**Problem:** Identify and copy all lines of the material where the string "that" is found.

:: Material to process

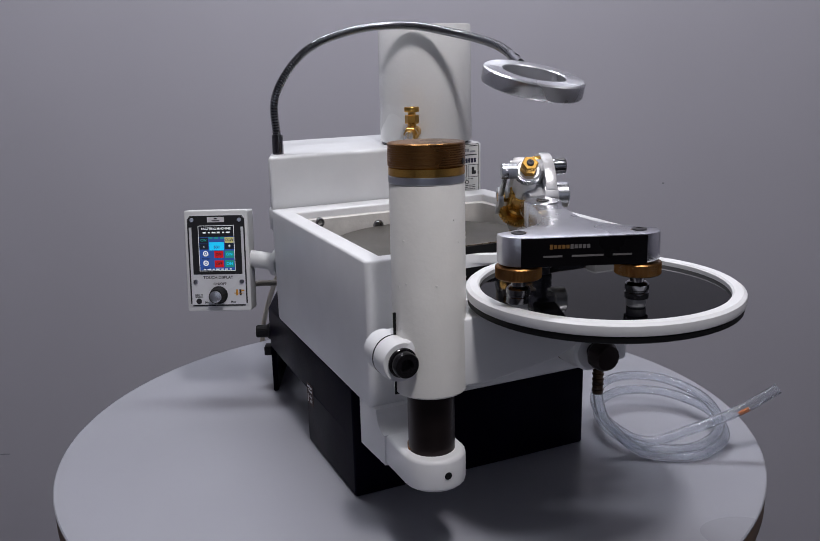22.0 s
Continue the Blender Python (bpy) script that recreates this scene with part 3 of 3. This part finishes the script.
part("cap", lathe([(25, 288.2), *grooves, (25.4, 304.2), (22, 304.6), (0, 304.7)], LEAN, 72), BRONZE, mast, "grooved brown brass cap", 25)
part("cap_hole", screw(LEAN @ Vector((19.4, 17.4, 291.5)), (0.74, 0.67, 0), 2.2, 0.6), DARK, mast)
rng = random.Random(4)
for k in range(14):
    ang, zz = rng.uniform(-1.9, 1.6), rng.uniform(205, 272)
    pit = LEAN @ Vector((25.45 * math.cos(ang), 25.45 * math.sin(ang), zz))
    part("paint_bump", rod(pit, pit + LEAN.to_3x3() @ Vector((0.7 * math.cos(ang), 0.7 * math.sin(ang), 0)), rng.uniform(0.5, 0.9), 8, 0.3), PEEL, tube_)
# split clamp on the sleeve
clampm = Matrix.Translation((211, -106, 159.5)) @ Matrix.Rotation(radians(90), 4, "Y")
bm.free()
part("clamp_lug", lathe([(0, -22), (9, -21.5), (13.5, -18), (15, -10), (15, 9), (14.4, 15), (13.6, 18), (0, 18)], clampm, 32), WHITE, mast, "white split clamp lug")
part("clamp_block", box(193, 230, -106, -80, 145, 174, 5), WHITE, mast)
cbt = lathe([(8.6, 0), (9, 0.5), (9, 6.5), (8.4, 7.4), (4.6, 7.4), (4.4, 3), (0, 3)], along((230, -106, 159.5), (240, -106, 159.5))[0], 28)
part("clamp_bolt", cbt, JET, mast, "dark socket-head clamp bolt")
part("clamp_washer", rod((228.8, -106, 159.5), (231, -106, 159.5), 10.5), JET, mast)
part("socket_hole", rod((188.5, -106, 159.5), (190.5, -106, 159.5), 3.4, 6), DARK, mast)
slit = box(212.5, 213.5, -105.0, -98, 130.5, 190)
part("slit", slit, RUBBER, mast, "dark saw cut")
part("slit_ring", lathe([(15.2, -0.6), (15.2, 0.6), (14, 0.6), (14, -0.6), (15.2, -0.6)], Matrix.Translation((213, -106, 159.5)) @ Matrix.Rotation(radians(90), 4, "Y"), 32), RUBBER, mast)
# foot arm that carries the post
arm = bmesh.new()
cap_ = [(218 + 23 * math.cos(radians(a)), -78.5 + 23 * math.sin(radians(a))) for a in range(-90, 91, 15)]
prism([(180, -101.5), *cap_, (180, -55.5)], 62, 86, arm)
bevel(arm, 3, 3, None, 50)
part("foot_arm", arm, WHITE, mast, "white cast foot arm")
prof = [(135, 60), (184, 62), (184, 86.1)] + [(184 - 15 * math.sin(radians(k * 11.25)), 101 - 15 * math.cos(radians(k * 11.25))) for k in range(9)] + [(135, 100.8)]
bm = prism(prof, -102.5, -52, None, Matrix(((1, 0, 0, 0), (0, 0, 1, 0), (0, 1, 0, 0), (0, 0, 0, 1))))
bevel(bm, 1.6, 2, None, 40)
part("foot_block", bm, WHITE, mast)
for x, y in ((146, -92), (146, -62)):
    part("foot_bolt", hexa((x, y, 55.5), (x, y, 61), 6), DARK, mast)
part("grub_hole", screw((241, -78.5, 74.4), (1, 0, 0), 2.8, 0.5), RUBBER, mast)
# web and platform
pd = Vector((39, 118, 0)).normalized()
WB = frame_of((212, -78, 0), pd, (-pd.y, pd.x, 0))
bm = prism([(0, 131), (40, 136), (88, 150), (128, 176), (140, 186), (140, 190), (60, 190), (24, 184), (0, 184)], -13, 14, None,
           WB @ Matrix(((1, 0, 0, 0), (0, 0, 1, 0), (0, 1, 0, 0), (0, 0, 0, 1))))
part("platform_web", bevel(bm, 3, 3), WHITE, mast, "white cast platform bracket")
P0 = Matrix.Translation((251.4, 40, 0))
part("platform_hub", lathe([(0, 0), (13, 0), (15, 2), (15.5, 26), (15.2, 26.4), (14.6, 26.6), (14.6, 27.8), (15.2, 28), (16.4, 40), (16.4, 52), (0, 52)], along((246, 38, 148), (194, 38, 148))[0], 36), WHITE, mast, "white split hub under the platform")
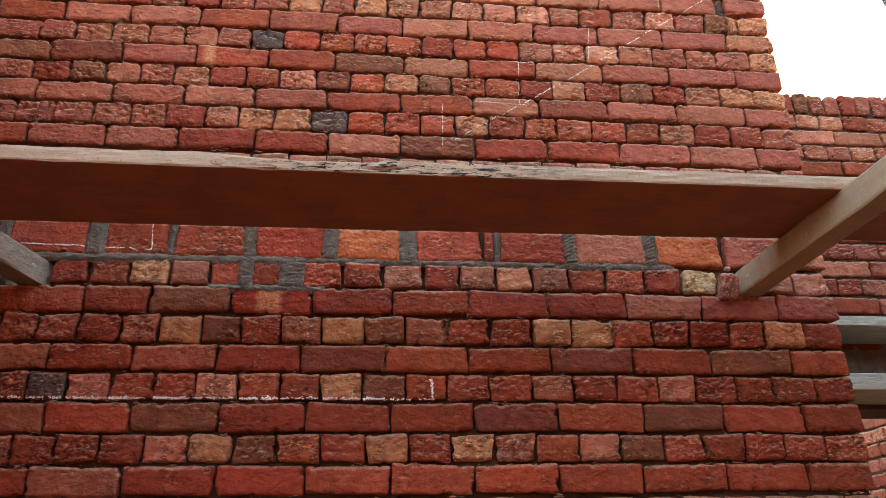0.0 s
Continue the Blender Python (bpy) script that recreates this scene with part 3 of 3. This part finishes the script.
def board(name, x0, x1, y0, y1, z0, z1, material, wear, rng, nx=60, parent=None, label=""):
    """A sawn board along x with worn arrises; wear: how deep."""
    bm = bmesh.new()
    ring = []
    prof = [(y0, z0 + 0.004), (y0, z1 - 0.004), (y0 + 0.004, z1), (y1 - 0.004, z1), (y1, z1 - 0.004), (y1, z0 + 0.004), (y1 - 0.004, z0), (y0 + 0.004, z0)]
    for i in range(nx + 1):
        x = x0 + (x1 - x0) * i / nx
        row = []
        for k, (y, z) in enumerate(prof):
            q = Vector((x * 7, k * 3.1, z0 * 9))
            row.append(bm.verts.new((x, y + wear * noise.noise(q), z + wear * 0.6 * noise.noise(q + Vector((0, 0, 5))))))
        ring.append(row)
    n = len(prof)
    for i in range(nx):
        for k in range(n):
            f = bm.faces.new((ring[i][k], ring[i][(k + 1) % n], ring[i + 1][(k + 1) % n], ring[i + 1][k]))
            f.material_index = 0
    bm.faces.new(ring[0])
    bm.faces.new(ring[-1][::-1])
    bmesh.ops.recalc_face_normals(bm, faces=bm.faces)
    return link(name, bm, material, parent, label, False)


for z0, z1 in ((2.270, 2.312), (2.012, 2.078)):
    tagged(board("lintel_board", 1.05, 2.78, 0.45, BACK_Y + 0.2, z0, z1, BOARD_WOOD, 0.003, rng),
           "pale weathered board built into the lower brick wall", "board", "boards over the doorway")

# ---- the wall on the right, seen through the doorway ----
wall_right = tagged(new("wall_right"), "red brick side wall beyond the doorway", "wall", kind="structure")
bm = bmesh.new()
box(bm, 2.822, 3.03, BACK_Y - 0.13, 6.0, -0.1, 3.40)
part("mortar_core", bm, MUD, wall_right, "brown mud mortar between the bricks", False)
FACING = Matrix.Translation((2.80, 0, 0)) @ Matrix.Rotation(-math.pi / 2, 4, "Z")    # x runs towards -y, the face looks along -x
spots = []
for i in range(38):
    z1 = 3.40 - 0.088 * i
    for a, b in plain_course(-6.0, -BACK_Y + 0.1, 0.25 if i % 2 else 0.125, 0.07 if i % 2 else 0.02):
        if -3.2 < a and b < -0.95 and 1.85 < z1 < 2.55:
            lay(wall_right, FACING, a, b, z1 - 0.082, z1 - 0.006, RAND.choice("pprrq"), RAND.gauss(0, 0.003))
        else:
            spots.append((a, b, z1 - 0.082, z1 - 0.006))
heap(wall_right, FACING, spots, (0, 1, 2), random.Random(8))

# ---- unseen plain wall added behind the camera: holds back low sky, gives red bounce ----
unseen_rear_wall = tagged(new("unseen_rear_wall"), "unseen red brick wall added behind the camera to shape the light", "wall", kind="structure")
REAR_Y, REAR_TOP, REAR_X0, REAR_X1 = -3.4, 3.4, -2.4, 4.98
bm = bmesh.new()
box(bm, REAR_X0, REAR_X1, REAR_Y - 0.25, REAR_Y - 0.02, -0.1, REAR_TOP - 0.02)
part("mortar_core", bm, MUD, unseen_rear_wall, "brown mud mortar between the bricks", False)
REAR = Matrix.Translation((0, REAR_Y, 0)) @ Matrix.Rotation(math.pi, 4, "Z")
spots = []
for i in range(38):
    z1 = REAR_TOP - 0.088 * i
    spots += [(a, b, z1 - 0.082, z1 - 0.006) for a, b in plain_course(-REAR_X1, -REAR_X0, 0.25 if i % 2 else 0.125, 0.07 if i % 2 else 0.02)]
heap(unseen_rear_wall, REAR, spots, (0, 1, 2), random.Random(9))

# ---- plain wall added on the right, out of view, to keep sun off the yard ----
unseen_sun_block = tagged(new("unseen_sun_block"), "unseen red brick wall added on the right to block the sun", "wall", kind="structure")
bm = bmesh.new()
box(bm, 5.022, 5.25, -3.6, 1.5, -0.1, 4.68)
part("mortar_core", bm, MUD, unseen_sun_block, "brown mud mortar between the bricks", False)
spots = []
for i in range(53):
    z1 = 4.70 - 0.088 * i
    spots += [(a, b, z1 - 0.082, z1 - 0.006) for a, b in plain_course(-1.5, 3.6, 0.25 if i % 2 else 0.125, 0.07 if i % 2 else 0.02)]
heap(unseen_sun_block, Matrix.Translation((2.2, 0, 0)) @ FACING, spots, (0, 1, 2), random.Random(10))

# ---- scaffold: a plank on two putlogs, and an upright pole ----
PLANK_Y0, PLANK_Y1, PLANK_Z0, PLANK_Z1 = -0.600, -0.272, 2.302, 2.340
bm = bmesh.new()
ring = []
NX = 220
for i in range(NX + 1):
    x = -1.69 + (1.95 + 1.69) * i / NX
    row = []
    dip = 0.010 * math.exp(-((x + 0.50) / 0.16) ** 2) - 0.004 * math.exp(-((x + 0.78) / 0.10) ** 2)     # a worn hollow beside a knot
    sag = 0.004 * math.sin(x * 1.3)
    ragged = 0.0025 + 0.004 * math.exp(-((x + 0.35) / 0.25) ** 2)
    prof = [(PLANK_Y0 + 0.003, PLANK_Z0), (PLANK_Y0, PLANK_Z0 + 0.004), (PLANK_Y0, PLANK_Z0 + 0.013), (PLANK_Y0, PLANK_Z0 + 0.021), (PLANK_Y0, PLANK_Z0 + 0.029), (PLANK_Y0 + 0.002, PLANK_Z1 - dip),
            (PLANK_Y0 + 0.02, PLANK_Z1), (PLANK_Y1 - 0.003, PLANK_Z1), (PLANK_Y1, PLANK_Z1 - 0.004), (PLANK_Y1, PLANK_Z0 + 0.004), (PLANK_Y1 - 0.003, PLANK_Z0)]
    for k, (y, z) in enumerate(prof):
        q = Vector((x * 14, k * 2.3, 0.0))
        if k in (3, 4):
            z -= dip * 0.7
        z += 0.0045 * max(0.0, -x) - 0.0065 * x * (PLANK_Y1 - y) / (PLANK_Y1 - PLANK_Y0)      # the plank is twisted
        row.append(bm.verts.new((x, y + ragged * noise.noise(q) * (1.2 if k < 6 else 0.4), z + sag + ragged * 0.6 * noise.noise(q + Vector((3, 0, 9))))))
    ring.append(row)
for i in range(NX):
    n = len(ring[0])
    for k in range(n):
        f = bm.faces.new((ring[i][k], ring[i][(k + 1) % n], ring[i + 1][(k + 1) % n], ring[i + 1][k]))
        f.material_index = 1 if k < 7 else 0
bm.faces.new(ring[0]), bm.faces.new(ring[-1][::-1])
bmesh.ops.recalc_face_normals(bm, faces=bm.faces)
plank = tagged(new("scaffold_plank"), "brown scaffold plank with a grey worn splintered edge resting on putlogs", "plank")
part("board", bm, [PLANK_WOOD, PLANK_EDGE], plank, smooth=False)


def knot(parent, place, radius, face, material):
    """A knot that stands out of worn wood: a rough button with a sunken ring. face: the way it looks."""
    bm = bmesh.new()
    rows = []
    for i, (r0, y0) in enumerate(((0.15, 0.6), (0.4, 0.35), (0.6, 0.75), (0.8, 0.45), (1.0, -0.4))):
        rows.append([bm.verts.new((radius * r0 * 1.5 * math.cos(k / 12 * 6.2832) * (1 + 0.15 * noise.noise(Vector((k, i, radius * 90)))),
                                   -0.003 * y0, radius * r0 * 0.8 * math.sin(k / 12 * 6.2832))) for k in range(12)])
    bm.faces.new(rows[0])
    for a, b in zip(rows, rows[1:]):
        for k in range(12):
            bm.faces.new((a[k], b[k], b[(k + 1) % 12], a[(k + 1) % 12]))
    bmesh.ops.recalc_face_normals(bm, faces=bm.faces)
    bm.transform(Matrix.Translation(place) @ Matrix.Rotation(face, 4, "Z"))
    return part("knot", bm, material, parent, "dark knot in the wood")


def putlog(x, lean, y_near, material, label, waney=0.0):
    """A sawn timber that runs out of its hole in the wall towards -y."""
    bm = bmesh.new()
    ring = []
    for i in range(61):
        y = 0.17 + (y_near - 0.17) * i / 60
        row = []
        cx = x + lean * -y
        for k, (sx, sz) in enumerate(((-1, 0.08), (-1, 0.92), (-0.92, 1), (0.92, 1), (1, 0.92), (1, 0.08), (0.92, 0), (-0.92, 0))):
            q = Vector((x * 5 + k * 1.7, y * 9, 0.0))
            ragged = waney * noise.noise(Vector((y * 26, k * 4.0, 7.0))) if sx < 0 and y > -0.45 else 0.0
            row.append(bm.verts.new((cx + sx * PUT_W / 2 + 0.003 * noise.noise(q) + ragged, y, PUT_Z0 + sz * (PUT_Z1 - PUT_Z0) + (0.002 * noise.noise(q + Vector((9, 0, 0))) if sz < 0.9 else 0.0))))
        ring.append(row)
    for i in range(60):
        for k in range(8):
            bm.faces.new((ring[i][k], ring[i][(k + 1) % 8], ring[i + 1][(k + 1) % 8], ring[i + 1][k]))
    bm.faces.new(ring[0]), bm.faces.new(ring[-1][::-1])
    bmesh.ops.recalc_face_normals(bm, faces=bm.faces)
    log = tagged(new("putlog"), label, "timber", "putlogs under the scaffold plank")
    part("beam", bm, material, log, smooth=False)
    return log


PUT_W, PUT_Z0, PUT_Z1 = 0.078, 2.222, 2.3015
right_log = putlog(0.904, 0.012, -1.05, PUTLOG_WOOD, "brown sawn timber putlog set in a hole in the brick wall", 0.010)
left_log = putlog(-1.389, -0.20, -1.05, PUTLOG_GREY, "grey sawn timber putlog set in a hole in the brick wall")

knot(plank, (-0.725, PLANK_Y0 - 0.001, PLANK_Z0 + 0.020), 0.014, 0.0, PLANK_EDGE)
knot(right_log, (0.8655, -0.075, 2.262), 0.007, -math.pi / 2, POLE_WOOD)
knot(right_log, (0.8695, -0.42, 2.255), 0.009, -math.pi / 2, POLE_WOOD)
knot(left_log, (-1.3605, -0.050, 2.262), 0.008, math.pi / 2, POLE_WOOD)

# the rough upright pole that stands by the putlog's outer end
bm = bmesh.new()
ring = []
for i in range(121):
    z = 3.9 * i / 120 - 0.05
    knob = 0.022 * math.exp(-((z - 2.82) / 0.045) ** 2) + 0.008 * math.sin(z * 9) - 0.004
    cx, cy = 1.055 + 0.012 * math.sin(z * 2.1), -0.80
    row = []
    for k in range(14):
        a = k / 14 * 2 * math.pi
        side = max(0.0, math.cos(a - math.pi)) ** 2
        r = 0.052 - 0.004 * z / 3.9 + knob * side + 0.006 * noise.noise(Vector((math.cos(a) * 1.5, math.sin(a) * 1.5, z * 7)))
        row.append(bm.verts.new((cx + r * math.cos(a), cy + r * math.sin(a), z)))
    ring.append(row)
for i in range(120):
    for k in range(14):
        bm.faces.new((ring[i][k], ring[i][(k + 1) % 14], ring[i + 1][(k + 1) % 14], ring[i + 1][k]))
bm.faces.new(ring[0][::-1]), bm.faces.new(ring[-1])
pole = tagged(new("scaffold_pole"), "rough grey knotted timber scaffold pole standing on earth", "pole")
part("shaft", bm, POLE_WOOD, pole)
bm = bmesh.new()
made = bmesh.ops.create_icosphere(bm, subdivisions=3, radius=1.0)["verts"]
for v in made:
    v.co *= 1 + 0.18 * noise.noise(v.co * 1.7)
    v.co = Vector((v.co.x * 0.045 + 1.012, v.co.y * 0.016 - 0.80, v.co.z * 0.014 + 2.655 - 0.1 * v.co.x * 0.045))
part("branch_stub", bm, POLE_WOOD, pole, "sawn-off branch stub")
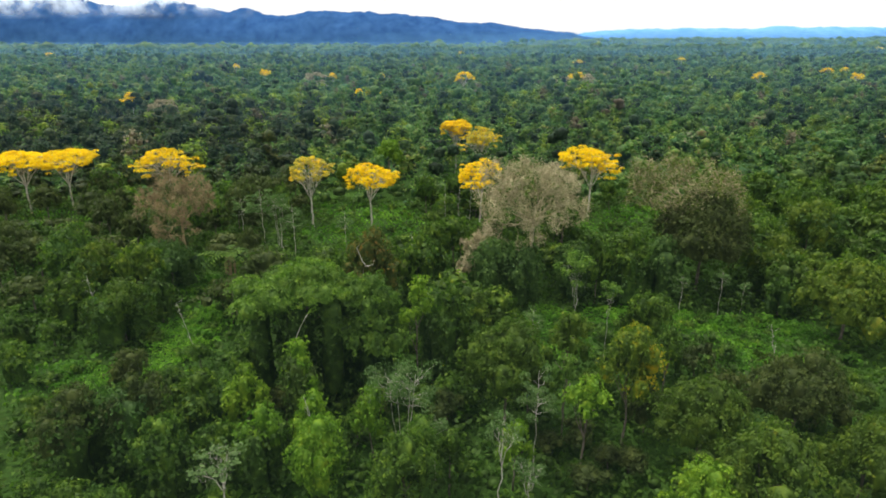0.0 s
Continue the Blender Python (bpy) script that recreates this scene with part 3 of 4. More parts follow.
def bare_tree(seed, radius, height, material, label, low=0.22, leaf=None, thick=0.045, spread=8, share=0.33, lush=8, fine=19):
    """A leafless tree: crooked limbs that fork into a dense dome of fine twigs."""
    rng = np.random.default_rng(seed)
    t = thing("bare_tree", label, "tree", "bare trees")
    fork = height * low
    spine = bent((0, 0, -0.6), (0, 0, fork), 5, 0.12, rng)
    part("trunk", mesh_from("trunk", [tube(spine, np.linspace(0.03 * radius + 0.15, 0.024 * radius + 0.1, 5), 7)], material, True), t)
    reach, leaves_at = height - fork, []
    for i in range(spread + 5):
        a = 2.39996 * i + rng.normal() * 0.15
        tilt = 0.15 + 1.45 * math.sqrt((i + 0.5) / (spread + 5))
        goal = np.array([radius * math.sin(tilt) * math.cos(a), radius * math.sin(tilt) * math.sin(a), reach * max(0.0, math.cos(tilt)) ** 0.5 - 0.10 * reach * max(0.0, tilt - 1.3)])
        far = np.linalg.norm(goal)
        out, tips = [], []
        branching(spine[-1], goal / far, far * 0.34, 0.012 * radius + 0.05, 4, rng, out, tips, 0.48, 0.0, (2, 3), 5)
        limb = part("limb", mesh_from("limb", out, material, True), t)
        tips = np.array(tips)
        n = fine
        base = np.repeat(tips, n, 0) + rng.normal(size=(n * len(tips), 3)) * 0.05 * radius
        way = unit(rng.normal(size=base.shape) + (0, 0, -0.15) + 0.35 * unit(base - (0, 0, fork)))
        ln = rng.uniform(0.4, 1.3, (len(base), 1)) * (0.04 * radius + 0.45)
        side = unit(np.cross(way, rng.normal(size=base.shape))) * thick
        start = base - way * ln * 0.5
        v = np.stack([start - side, start + side, start + way * ln + side * 0.4, start + way * ln - side * 0.4], 1).reshape(-1, 3)
        part("twig_spray", mesh_from("twig_spray", [(v, np.arange(4 * len(base)).reshape(-1, 4))], material), limb, "fine leafless twigs")["kind"] = "stuff"
        leaves_at.append(tips)
    if leaf:
        tips = np.concatenate(leaves_at)
        pick = tips[rng.permutation(len(tips))[:int(len(tips) * share)]]
        p = np.repeat(pick, lush, 0) + rng.normal(size=(lush * len(pick), 3)) * 0.7
        part("creeper", mesh_from("creeper", [cards(p, rng.normal(size=p.shape) + (0, 0, 1), 0.5, rng)], leaf), t, "sparse creeper leaves on the limbs")
    return t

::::

**Solution to the exercise:**
Continue the Blender Python (bpy) script that recreates this scene with part 3 of 3. This part finishes the script.
# foot arm that carries the post
Continue the Blender Python (bpy) script that recreates this scene with part 3 of 3. This part finishes the script.
    """A knot that stands out of worn wood: a rough button with a sunken ring. face: the way it looks."""
    """A sawn timber that runs out of its hole in the wall towards -y."""
# the rough upright pole that stands by the putlog's outer end
Continue the Blender Python (bpy) script that recreates this scene with part 3 of 4. More parts follow.
    """A leafless tree: crooked limbs that fork into a dense dome of fine twigs."""